A natural cubic spline is a spline where the second derivative is zero at the endpoints.
It is a special case of the “Fixed-second” spline.
Conditions: $S_1''(x_1) = 0, \ S_{n-1}''(x_n) = 0$.
From these conditions, the following expressions for the coefficients are obtained:
- $2c_1 + 6d_1 \cdot 0 = 0 \Longrightarrow c_1 = 0$
- $2c_{n-1} + 6d_{n-1}h_{n-1} = 0 \Longrightarrow c_n = 0$ (let’s recall our dummy variable $c_n$: the left part is equal to $2c_n$)
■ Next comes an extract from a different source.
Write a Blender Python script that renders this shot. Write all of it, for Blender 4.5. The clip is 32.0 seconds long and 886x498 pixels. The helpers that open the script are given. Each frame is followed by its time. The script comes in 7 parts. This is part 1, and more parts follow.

Thus, we obtain two missing equations for the matrix:
- $c_1 = 0$
- $c_n = 0$
We place them into the matrix:
$$ \begin{bmatrix} 1 & 0 & 0 & 0 & \dots & 0 & 0 \\ h_1 & 2h_1 + 2h_2 & h_2 & 0 & \dots & 0 & 0 \\ 0 & h_2 & 2h_2 + 2h_3 & h_3 & \dots & 0 & 0 \\ \vdots & \vdots & \vdots & \ddots & \ddots & \vdots & \vdots \\ 0 & 0 & 0 & \dots & h_{n-2} & 2h_{n-2} + 2h_{n-1} & h_{n-1} \\ 0 & 0 & 0 & \dots & 0 & 0 & 1 \end{bmatrix} \begin{bmatrix} c_1 \\ c_2 \\ c_3 \\ \vdots \\ c_{n-1} \\ c_n \end{bmatrix} = \begin{bmatrix} 0 \\ R_1 \\ R_2 \\ \vdots \\ R_{n-2} \\ 0 \end{bmatrix} $$where $R_k = 3\left(\frac{\delta_{k+1}}{h_{k+1}} - \frac{\delta_k}{h_k}\right)$.
Now the matrix can be solved using the tridiagonal matrix algorithm.
After finding the coefficients $c_k$, the other coefficients $b_k$ and $d_k$ can be calculated using formulas (6) and (5) respectively.